Due to the high-quality requirements set by the Navy for equipment to be supplied, special arrangements had to be made for the production facilities and measuring equipment. The VESTA system was a great success to the Royal Netherlands Navy. Over the years, all helicopters were equipped with a VESTA transponder. At all Dutch frigates, a VESTA receiver belonged to the standard equipment. In the meantime, the German Navy became also interested in the VESTA system. The VESTA systems for the German Navy were originally made by TNO in The Hague and delivered via the company Hollandse Signaalapparaten to the Germans for integration into their F122 frigates. On 3 June 1979, Hollandse Signaalapparaten received exclusive rights to the VESTA system.
In 1984, TNO developed a VESTA simulator for training at the Royal Navy Operational School. In 1985, a start was made to apply VESTA mutually between the Lynx helicopters. In 2012, the Lynx helicopters were taken out of service and replaced by the NH90. As a result, VESTA was abolished by the Dutch Navy after having served for 42 years.
For certain, Hollandse Signaalapparaten delivered VESTA systems to dozens of navies around the world at least until 2012.
Drone Information and Presentation System (DIPSY)

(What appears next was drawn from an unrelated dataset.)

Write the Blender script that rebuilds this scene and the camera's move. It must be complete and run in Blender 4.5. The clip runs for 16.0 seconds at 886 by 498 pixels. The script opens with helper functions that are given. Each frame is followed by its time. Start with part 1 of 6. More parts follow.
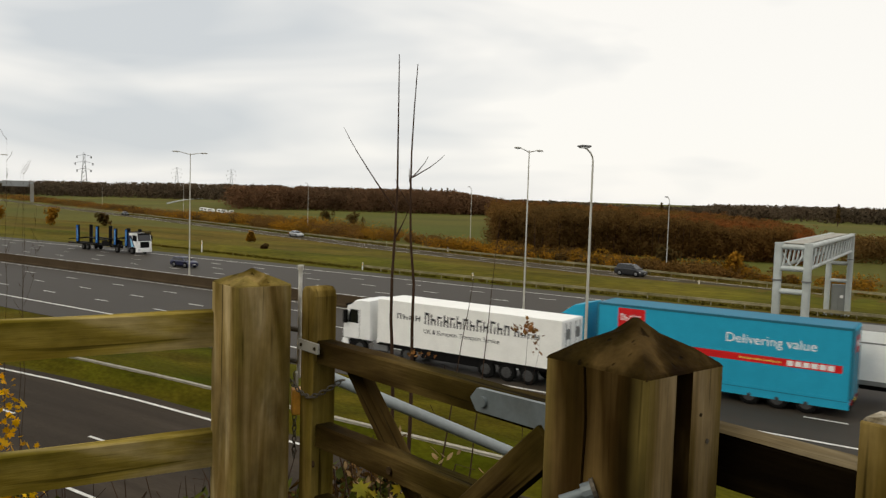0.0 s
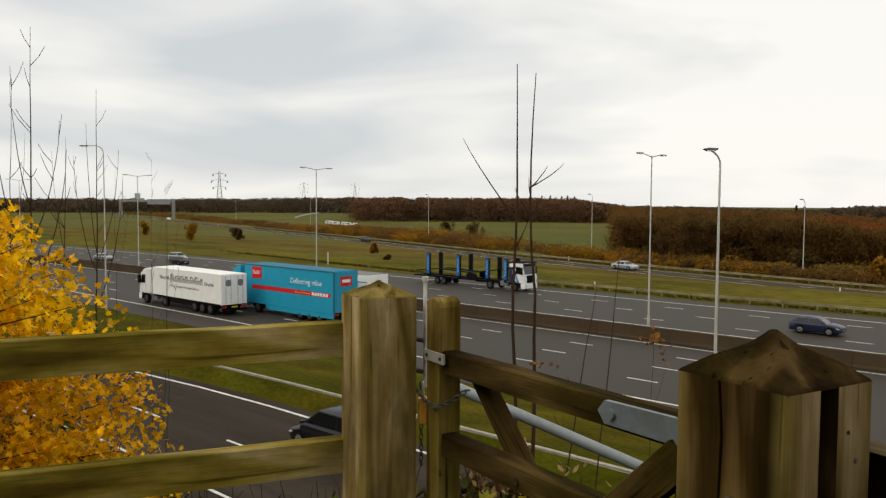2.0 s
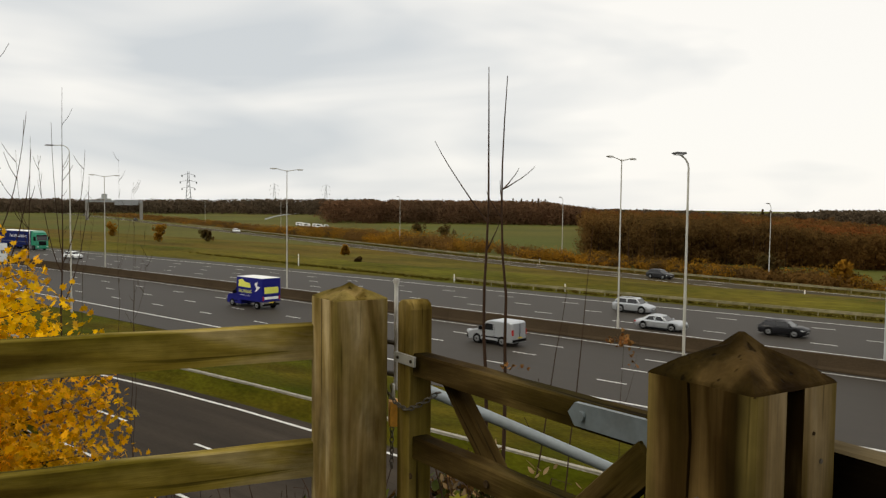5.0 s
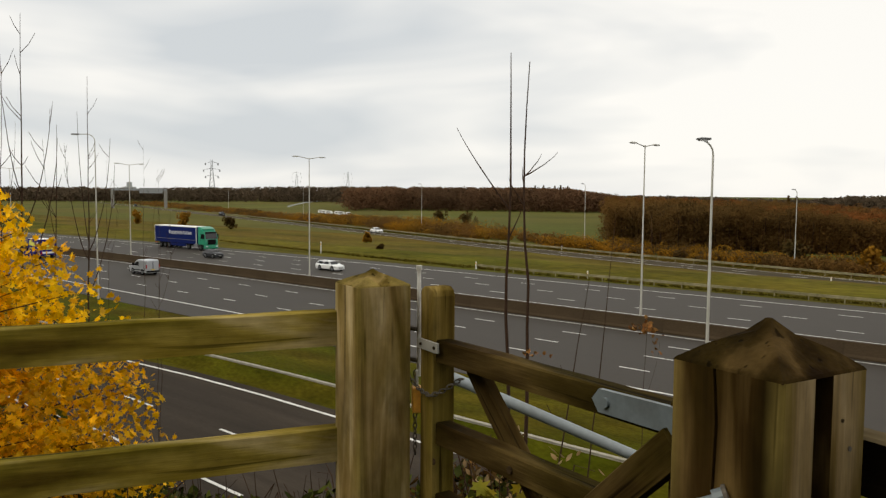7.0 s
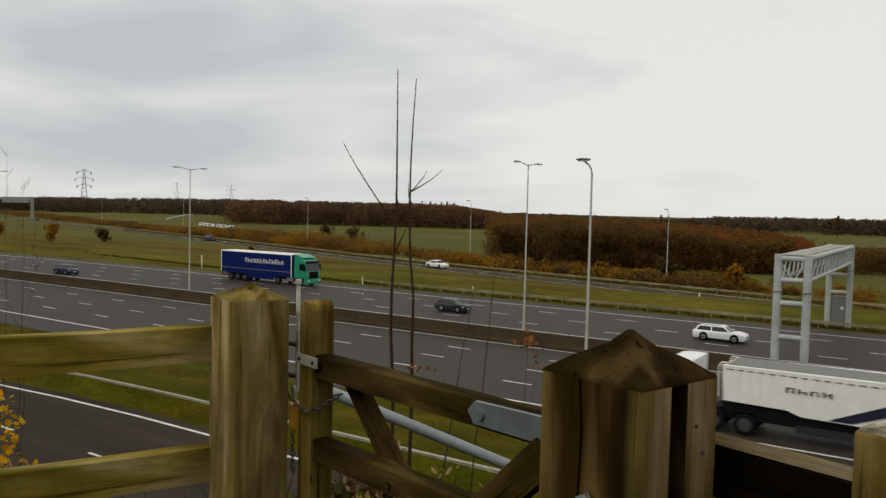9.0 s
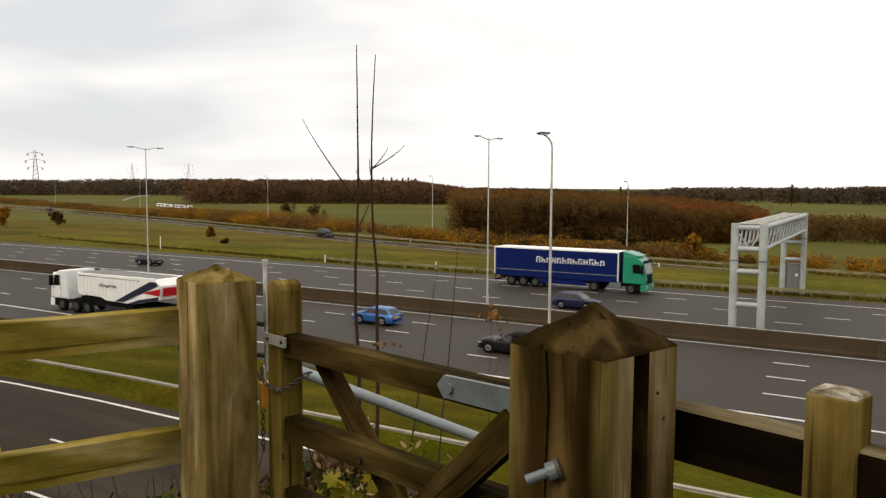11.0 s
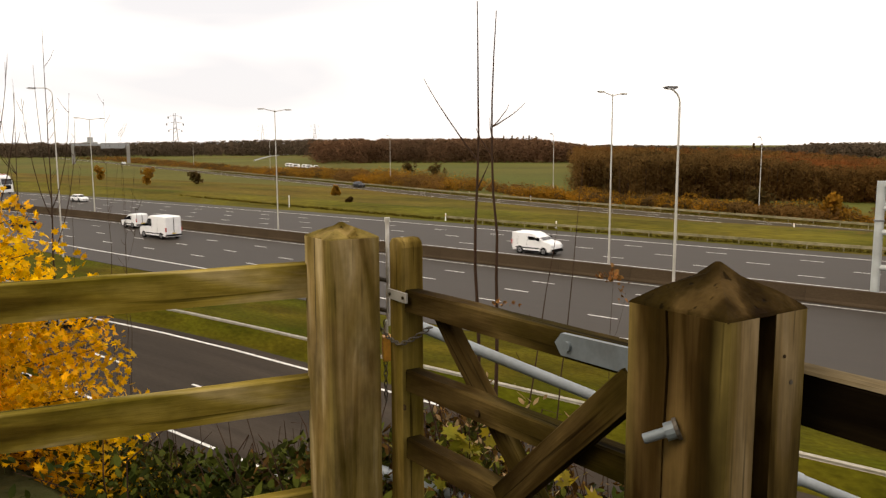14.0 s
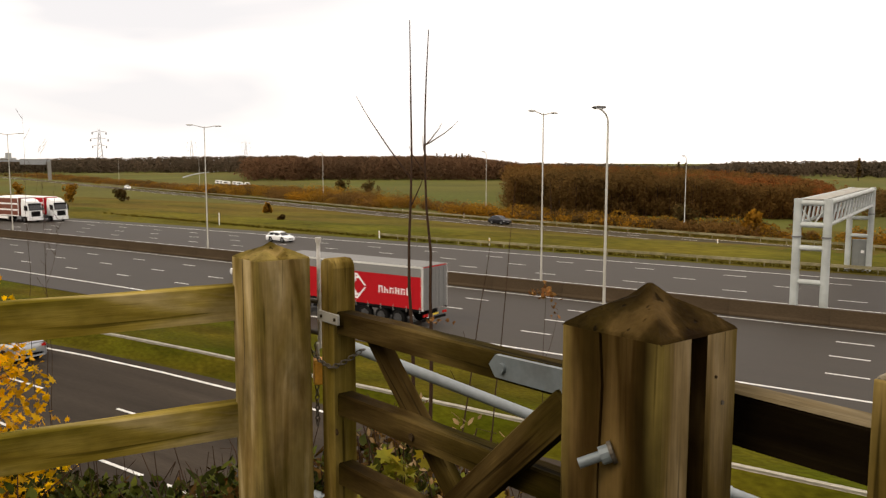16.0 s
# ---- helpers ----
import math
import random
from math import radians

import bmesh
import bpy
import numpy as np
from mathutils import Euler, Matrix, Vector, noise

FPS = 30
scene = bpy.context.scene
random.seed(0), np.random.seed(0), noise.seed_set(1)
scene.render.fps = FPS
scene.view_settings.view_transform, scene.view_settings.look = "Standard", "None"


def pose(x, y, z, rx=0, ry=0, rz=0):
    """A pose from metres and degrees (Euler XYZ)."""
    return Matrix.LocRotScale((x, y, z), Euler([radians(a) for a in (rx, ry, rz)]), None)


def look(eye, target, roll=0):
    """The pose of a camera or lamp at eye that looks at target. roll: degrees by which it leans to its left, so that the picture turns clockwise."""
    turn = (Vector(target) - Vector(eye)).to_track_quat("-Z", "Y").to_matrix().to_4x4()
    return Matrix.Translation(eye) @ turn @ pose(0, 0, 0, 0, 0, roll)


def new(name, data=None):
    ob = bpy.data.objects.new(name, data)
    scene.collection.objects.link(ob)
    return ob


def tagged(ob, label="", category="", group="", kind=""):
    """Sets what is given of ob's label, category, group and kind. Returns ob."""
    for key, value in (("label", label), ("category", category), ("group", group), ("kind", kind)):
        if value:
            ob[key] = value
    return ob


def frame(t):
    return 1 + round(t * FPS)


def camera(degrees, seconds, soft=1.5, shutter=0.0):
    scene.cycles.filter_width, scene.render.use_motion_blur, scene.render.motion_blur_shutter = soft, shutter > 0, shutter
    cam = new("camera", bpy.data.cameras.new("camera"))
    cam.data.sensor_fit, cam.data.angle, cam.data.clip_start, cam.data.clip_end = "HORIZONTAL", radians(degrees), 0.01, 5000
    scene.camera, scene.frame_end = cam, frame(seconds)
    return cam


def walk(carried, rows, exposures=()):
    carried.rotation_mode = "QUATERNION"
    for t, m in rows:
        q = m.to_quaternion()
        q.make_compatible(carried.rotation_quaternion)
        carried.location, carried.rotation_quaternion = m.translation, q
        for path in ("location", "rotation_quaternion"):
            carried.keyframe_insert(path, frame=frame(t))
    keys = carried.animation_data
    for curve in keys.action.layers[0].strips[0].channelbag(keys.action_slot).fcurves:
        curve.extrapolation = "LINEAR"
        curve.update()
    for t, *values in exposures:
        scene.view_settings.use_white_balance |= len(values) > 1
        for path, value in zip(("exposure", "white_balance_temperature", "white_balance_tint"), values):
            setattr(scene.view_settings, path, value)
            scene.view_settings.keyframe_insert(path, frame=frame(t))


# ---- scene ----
cam = camera(58.39, 16.0, soft=1.3, shutter=0.15)
PATH = [
    (0, pose(-0.006, 0.014, 9.922, 86.191, -1.719, 34.003)),
    (0.2, pose(-0.006, 0.014, 9.921, 86.463, -1.731, 33.140)),
    (0.5, pose(-0.005, 0.014, 9.920, 85.964, -1.939, 32.921)),
    (0.8, pose(-0.004, 0.010, 9.922, 86.388, -2.016, 33.947)),
    (1, pose(-0.004, 0.008, 9.923, 86.621, -1.621, 34.895)),
    (1.2, pose(-0.004, 0.006, 9.924, 86.759, -1.367, 36.066)),
    (1.3, pose(-0.005, 0.005, 9.925, 86.960, -1.367, 36.948)),
    (1.5, pose(-0.005, 0.003, 9.926, 87.207, -0.910, 38.805)),
    (1.7, pose(-0.006, 0.003, 9.926, 86.880, -0.667, 40.746)),
    (2, pose(-0.007, 0.004, 9.926, 86.716, -0.357, 42.592)),
    (2.5, pose(-0.008, 0.006, 9.926, 87.058, -0.275, 42.776)),
    (3, pose(-0.007, 0.006, 9.927, 87.165, -0.306, 41.736)),
    (3.5, pose(-0.006, 0.008, 9.926, 87.174, -0.464, 40.517)),
    (4, pose(-0.009, 0.008, 9.926, 87.271, -0.624, 39.485)),
    (4.2, pose(-0.009, 0.008, 9.926, 87.259, -0.534, 39.730)),
    (6.3, pose(-0.009, 0.003, 9.925, 86.528, -0.900, 41.131)),
    (6.5, pose(-0.009, 0.003, 9.925, 86.500, -0.736, 40.978)),
    (6.7, pose(-0.010, 0.004, 9.925, 86.340, -0.736, 41.141)),
    (7, pose(-0.012, 0.006, 9.924, 85.953, -0.456, 42.101)),
    (7.5, pose(-0.012, 0.011, 9.923, 86.133, -0.247, 42.481)),
    (8, pose(-0.013, 0.014, 9.923, 86.045, -0.798, 40.196)),
    (8.2, pose(-0.012, 0.012, 9.923, 86.104, -1.089, 39.549)),
    (8.5, pose(-0.011, 0.008, 9.923, 86.353, -1.363, 39.229)),
    (8.7, pose(-0.006, 0.010, 9.923, 86.767, -1.538, 37.998)),
    (8.8, pose(-0.003, 0.011, 9.922, 87.595, -1.046, 37.001)),
    (9, pose(0.002, 0.013, 9.922, 87.184, -1.391, 33.980)),
    (9.2, pose(0.003, 0.011, 9.922, 87.617, -1.500, 32.923)),
    (11.3, pose(0.011, -0.012, 9.927, 84.556, -0.150, 31.184)),
    (11.4, pose(0.012, -0.013, 9.927, 83.926, -0.347, 31.525)),
    (11.5, pose(0.012, -0.014, 9.927, 82.534, -0.735, 32.225)),
    (11.6, pose(0.013, -0.014, 9.927, 81.541, -1.264, 33.290)),
    (11.8, pose(0.014, -0.015, 9.927, 80.943, -1.529, 36.085)),
    (11.9, pose(0.014, -0.015, 9.927, 81.594, -1.833, 36.674)),
    (12, pose(0.015, -0.015, 9.927, 82.182, -1.811, 37.104)),
    (12.2, pose(0.013, -0.016, 9.927, 82.819, -1.829, 37.680)),
    (12.5, pose(0.010, -0.017, 9.928, 83.382, -1.325, 38.911)),
    (13, pose(0.010, -0.020, 9.928, 82.950, -0.918, 39.880)),
    (13.5, pose(0.008, -0.014, 9.926, 82.913, -0.415, 40.590)),
    (14, pose(0.016, -0.017, 9.926, 82.487, 0.203, 39.835)),
    (14.5, pose(0.017, -0.015, 9.924, 83.411, 1.242, 39.281)),
    (14.7, pose(0.016, -0.012, 9.924, 83.831, 1.073, 39.244)),
    (15, pose(0.015, -0.007, 9.925, 83.380, 0.294, 37.139)),
    (15.3, pose(0.011, -0.001, 9.926, 83.392, 0.209, 34.885)),
    (15.5, pose(0.009, 0.003, 9.926, 83.571, -0.098, 34.540)),
    (16, pose(0.003, 0.004, 9.930, 83.728, -0.023, 35.058)),
]
walk(cam, PATH, exposures=[(0.0, -0.06, 7050, 7), (8.3, -0.02, 7050, 7), (8.8, 0.05, 7050, 7), (9.0, -0.35, 6900, 6), (11.3, 0.22, 7300, 11), (11.55, 0.28, 7400, 12), (12.0, 0.72, 7600, 14), (12.6, 0.52, 7600, 14), (16.0, 0.41, 7600, 14)])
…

For artillery exercises and in the evaluation of weapon systems, the Royal Netherlands Army already used unmanned target planes, called drones, as early as the 1990s. Remote-controlled drones normally do not stay within sight distance. To check the position of the drone, one has to use radars or other systems. The visibility of a drone at a radar is poor. For that reason, it was necessary to fit the drone with a transponder. One solution for the Army was to use the VESTA transponder developed for the Royal Netherlands Navy. The transponder clarified the position of the drone. However, to improve control over the drone it was then necessary to send other telemetry signals to a ground station in addition to the VESTA information, for the drone operator to receive all the information that enables him/her to accurately control the drone. The Drone Information and Presentation System (DIPSY) developed in 1995 integrated the information for the operator: one display gives flight information such as altitude, heading, speed, pitch, roll, rpm of the motor, etc. The other display provides numerical information such as time, weather conditions, etc.
The first operational trials with DIPSY-2 were successfully carried out mid-1997. That version used a differential GPS-receiver on-board of the drone for determining its location. On May 29, 1998, the last ordered DIPSY-2 systems were officially delivered to the Royal Netherlands Army and the Navy. The range of a drone fitted with DIPSY was about 40 kilometres.

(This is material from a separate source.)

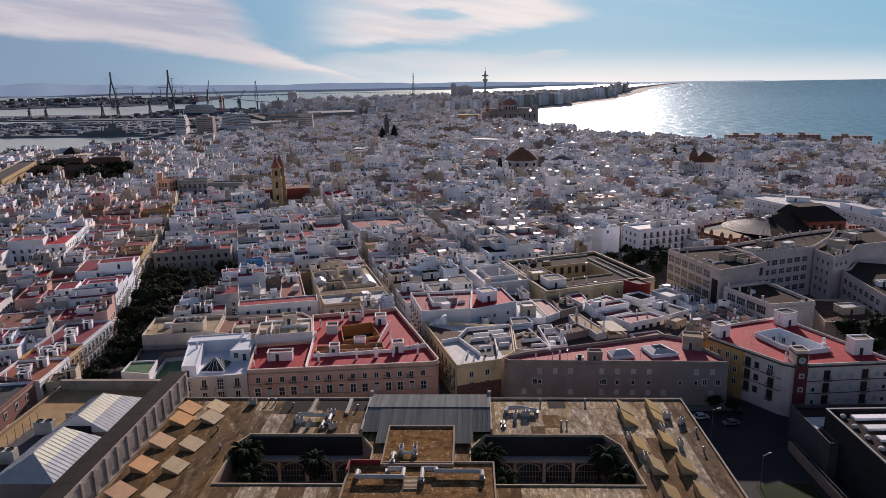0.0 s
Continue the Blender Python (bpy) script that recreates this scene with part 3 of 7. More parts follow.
# far side of each court: dark upper gallery, ledge, arcade
for side, (xa, xb) in (("l", (-42.0, -17.8)), ("r", (9.2, 34.3))):
    g = Geo()
    fbox(g, xa, -18.4, 6.2, xb, -17.54, 10.2)
    put("gallery", g, DARK, faculty, "dark glazed upper gallery")
    g = Geo()
    fbox(g, xa - 0.3, -19.6, 5.2, xb + 0.3, -17.56, 6.0)
    put("ledge", g, CONC, faculty, "pale projecting ledge")
    n = 4
    step = (xb - xa) / n
    for i in range(n):
        xc = xa + step * (i + 0.5)
        g = Geo()
        arc = [(xc + 2.35 * math.cos(t), 2.5 + 1.75 * math.sin(t)) for t in [math.pi * j / 14 for j in range(15)]]
        for x, z in arc:
            ox, oz = xc + (x - xc) * 1.12, 2.5 + (z - 2.5) * 1.14
            g.v += [(*fl(x, -18.52), z), (*fl(ox, -18.52), oz), (*fl(ox, -18.30), oz), (*fl(x, -18.30), z)]
        for j in range(14):
            a_, b_ = j * 4, j * 4 + 4
            for c_ in range(4):
                d_ = (c_ + 1) % 4
                g.f.append((a_ + c_, a_ + d_, b_ + d_, b_ + c_))
                g.m.append(0)
        arch = put("arch", g, CREAM, faculty, "wide round arch with a glazed white grille")
        g = Geo()
        pts = [(xc + 2.35, 0.1)] + arc + [(xc - 2.35, 0.1)]
        g.face([(*fl(x, -18.42), z) for x, z in reversed(pts)])
        put("pane", g, GLASS, arch)
        for j in range(-3, 4):
            g = Geo()
            top = 2.5 + 1.75 * math.sqrt(1 - (j * 0.66 / 2.35) ** 2)
            fbox(g, xc + j * 0.66 - 0.04, -18.50, 0.1, xc + j * 0.66 + 0.04, -18.44, top)
            put("glazing_bar", g, CONC, arch)
        for z in (1.2, 2.5):
            g = Geo()
            fbox(g, xc - 2.3, -18.51, z, xc + 2.3, -18.44, z + 0.09)
            put("glazing_bar", g, CONC, arch)
        g = Geo()
        fbox(g, xc - step / 2 - 0.35, -18.9, 0.05, xc - step / 2 + 0.35, -17.56, 5.2)
        put("pier", g, CREAM, faculty)
# metal roof over the hall: standing-seam sheets
for i in range(50):
    x0, x1 = -17.4 + i * 0.556, -17.4 + (i + 1) * 0.556
    ye_ = -22.5 if -14.6 < x0 < 6.5 else -17.6
    g = Geo()
    line = [(ye_, RZ + 0.9), (-9.0, RZ + 2.4), (0.3, RZ + 1.2)]
    for y_, z_ in line:
        for x_, dz in ((x0, 0.0), (x1 - 0.07, 0.0), (x1 - 0.07, 0.09), (x1, 0.09), (x1, 0.0)):
            g.v.append((*fl(x_, y_), z_ + dz))
    for r_ in range(2):
        for c_ in range(4):
            a_ = r_ * 5 + c_
            g.f.append((a_, a_ + 1, a_ + 6, a_ + 5))
            g.m.append(0)
    put("roof_sheet", g, ZINC, faculty, "grey standing-seam metal sheet" if i == 0 else "")
for xe in (-17.4, 10.4):
    g = Geo()
    g.face([(*fl(xe, -17.6), RZ), (*fl(xe, 0.3), RZ), (*fl(xe, 0.3), RZ + 1.2), (*fl(xe, -9), RZ + 2.4), (*fl(xe, -17.6), RZ + 0.9)])
    put("roof_end", g, ZINC, faculty)
g = Geo()
g.tube((*fl(-17.4, -9), RZ + 2.42), (*fl(10.4, -9), RZ + 2.42), 0.14, 6)
put("ridge_cap", g, ZINC, faculty)
for x in (-17.7, 10.5):
    g = Geo()
    fbox(g, x - 0.22, -17.4, RZ, x + 0.22, 0.5, RZ + 1.5)
    fbox(g, x - 0.4, 0.0, RZ, x + 0.4, 0.7, RZ + 2.1)
    put("firewall", g, CONC, faculty, "pale coping wall beside the metal roof")
# central pavilion, a T in plan
stem = ccw([fl(-11.2, -20.6), fl(-11.2, -36.0), fl(2.7, -36.0), fl(2.7, -20.6)])
bar = ccw([fl(-17.2, -34.6), fl(-17.2, -60), fl(10.4, -60), fl(10.4, -34.6)])
g = Geo()
ring(g, stem, inset(stem, 0.32), 0.0, 14.6, 0, 14.2)
g.face([(x, y, 14.2) for x, y in inset(stem, 0.32)], 1)
ob = put("pavilion", g, [BROWNW, FROOF2], faculty, "raised pavilion with a mossy brown roof")
g = Geo()
ring(g, bar, inset(bar, 0.32), 0.0, 14.4, 0, 14.0)
g.face([(x, y, 14.0) for x, y in inset(bar, 0.32)], 1)
put("pavilion_wing", g, [BROWNW, FROOF2], faculty, "lower cross wing with a mossy brown roof")
g = Geo()
fbox(g, -17.1, -35.3, 13.2, -11.2, -34.9, 15.0)
fbox(g, -17.3, -38.6, 14.0, -16.9, -34.9, 15.0)
put("parapet_panel", g, MAROON, faculty, "dark red parapet panel")
# sandy low roofs between pavilion and courts
for x0, x1 in ((-14.4, -11.3), (2.8, 5.9)):
    g = Geo()
    fbox(g, x0, -36.4, 0, x1, -22.6, 10.4)
    put("link_roof", g, [SAND], faculty)


def ac_unit():
    g = Geo()
    g.box(-0.9, -0.4, 0.15, 0.9, 0.4, 1.45)
    ob = put("rooftop_unit", g, ACM)
    for s in (-1, 1):
        g = Geo()
        g.lathe(0.45 * s, 0, [(0.34, 1.44), (0.34, 1.52), (0.26, 1.52), (0.26, 1.47), (0.0, 1.47)], 12)
        put("fan", g, DARK, ob, "dark fan grille")
        g = Geo()
        g.box(0.7 * s - 0.1, -0.38, 0.0, 0.7 * s + 0.1, 0.38, 0.15)
        put("foot", g, METAL, ob)
    tagged(ob, "white cooling unit with two fans on a flat roof", "cooling unit", "rooftop cooling units")
    return ob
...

The use of the DIPSY-2 system increased the safety of the Anti-Aircraft Artillery Schietkamp (LuaSk) Botgat while the noise nuisance was reduced. The operators could operate more accurate and were able to realise flight patterns further away from buildings.
The Navy drones were equipped with a TNO developed Frequency-modulated continuous-wave radar (FMCW) radar which allowed the drone to fly lower above the sea. That allowed the simulation of an incoming guided missile for practice exercises with the onboard defensive weapon systems.
The DIPSY-2 systems for the Army contained a software-controlled Auto Hold function that automatically kept the drone at a set altitude. That replaced an electromechanical system. As a result, considerable weight savings (some 50%) could be achieved and the range of the drone increased.